Quand la paix serait faite, lui dit lady Edgermond, je ne pense pas, mylord, que vous vous permissiez à vous-même de revoir l’Italie. — Si la santé de mylord l’exigeait, interrompit Lucile, il ferait très-bien d’y aller. — Ce mot parut assez doux à lord Nelvil, et il se hâta d’en témoigner sa reconnaissance à Lucile ; mais cette reconnaissance même la blessa : elle crut y voir le dessein de la préparer au voyage.

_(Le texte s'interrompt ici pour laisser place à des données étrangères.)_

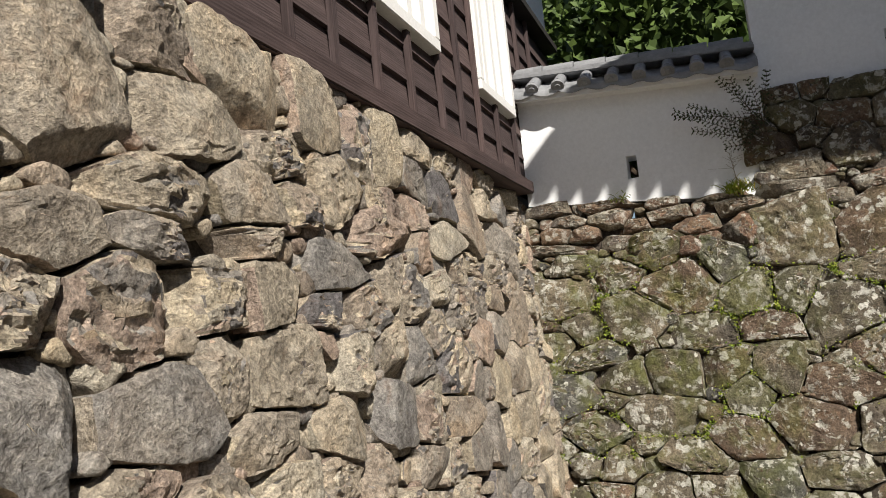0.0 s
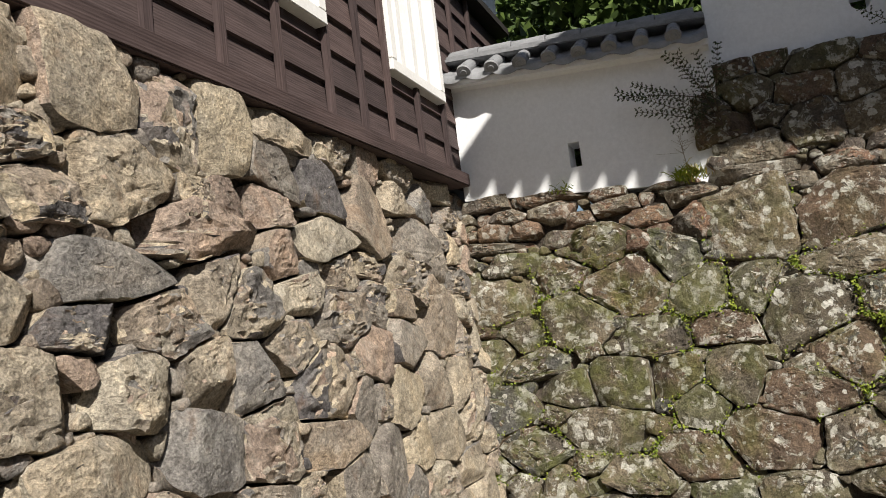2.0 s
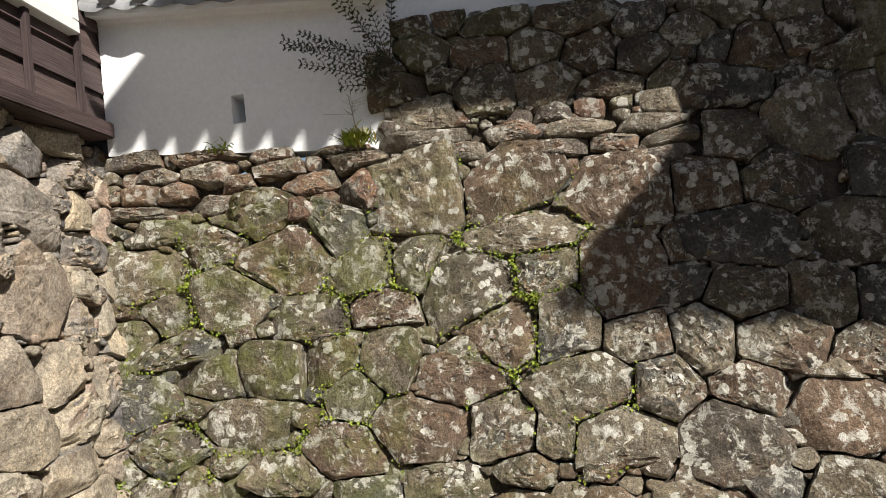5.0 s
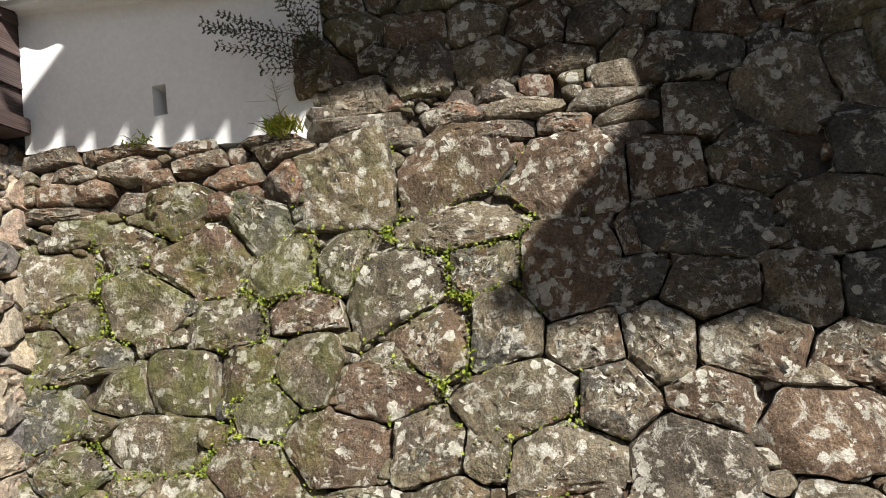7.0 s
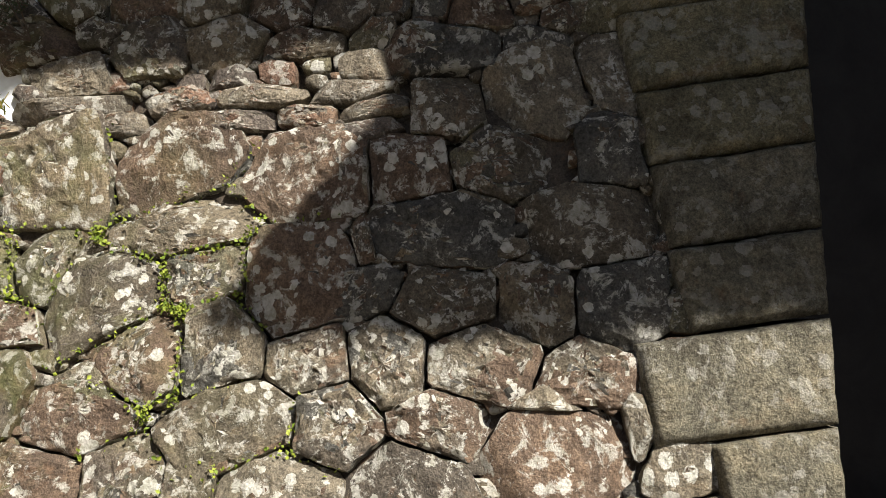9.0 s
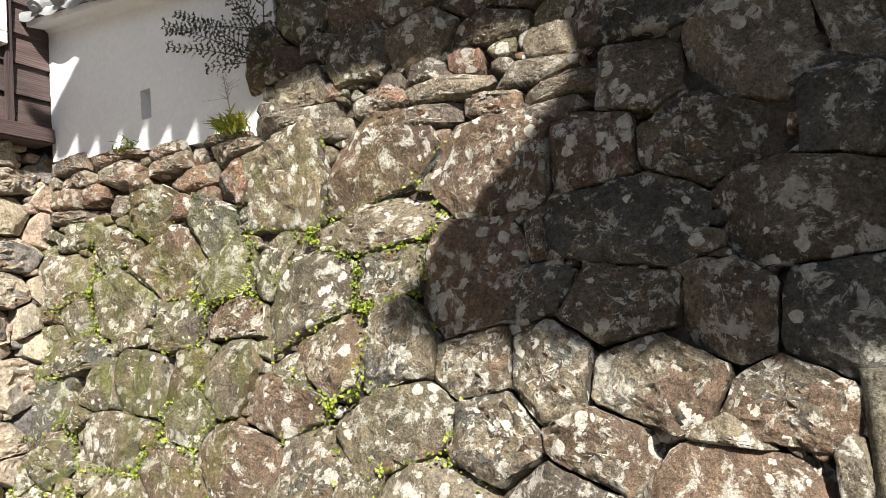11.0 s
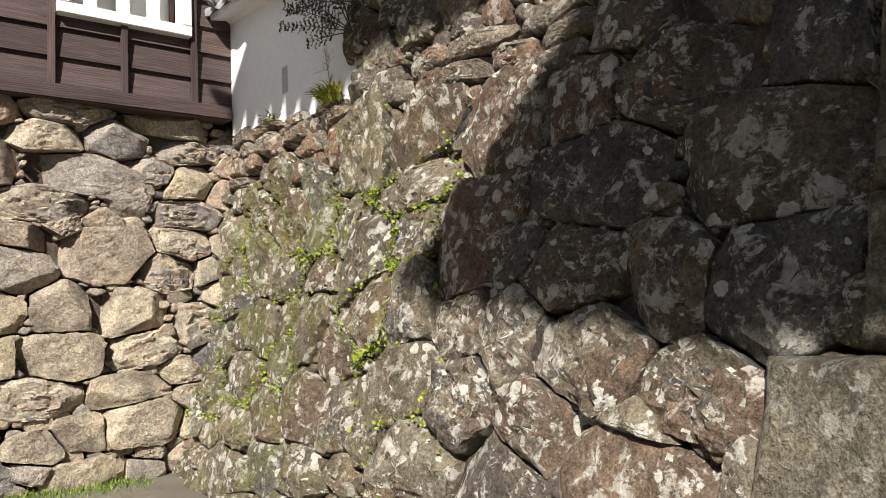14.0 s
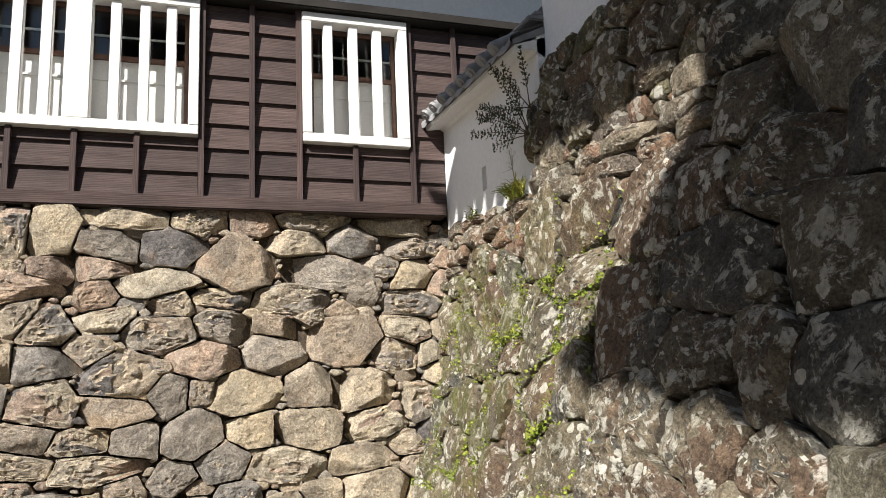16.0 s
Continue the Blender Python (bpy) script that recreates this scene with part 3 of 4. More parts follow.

La paix se fit au printemps, et le voyage d’Italie devint possible. Chaque fois que lord Nelvil laissait échapper quelques réflexions sur le mauvais état de sa santé, Lucile était combattue entre l’inquiétude qu’elle éprouvait et la crainte que lord Nelvil ne voulut insinuer par-là qu’il devrait passer l’hiver en Italie : et tandis que son sentiment l’aurait portée à s’exagérer la maladie de son époux, la jalousie qui naissait aussi de ce sentiment, l’engageait à chercher des raisons pour atténuer ce que les médecins mêmes disaient du danger qu’il courait en restant en Angleterre. Lord Nelvil attribuait cette conduite de Lucile à l’indifférence et à l’égoïsme, et ils se blessaient réciproquement, parce qu’ils ne s’avouaient pas leurs sentimens avec franchise.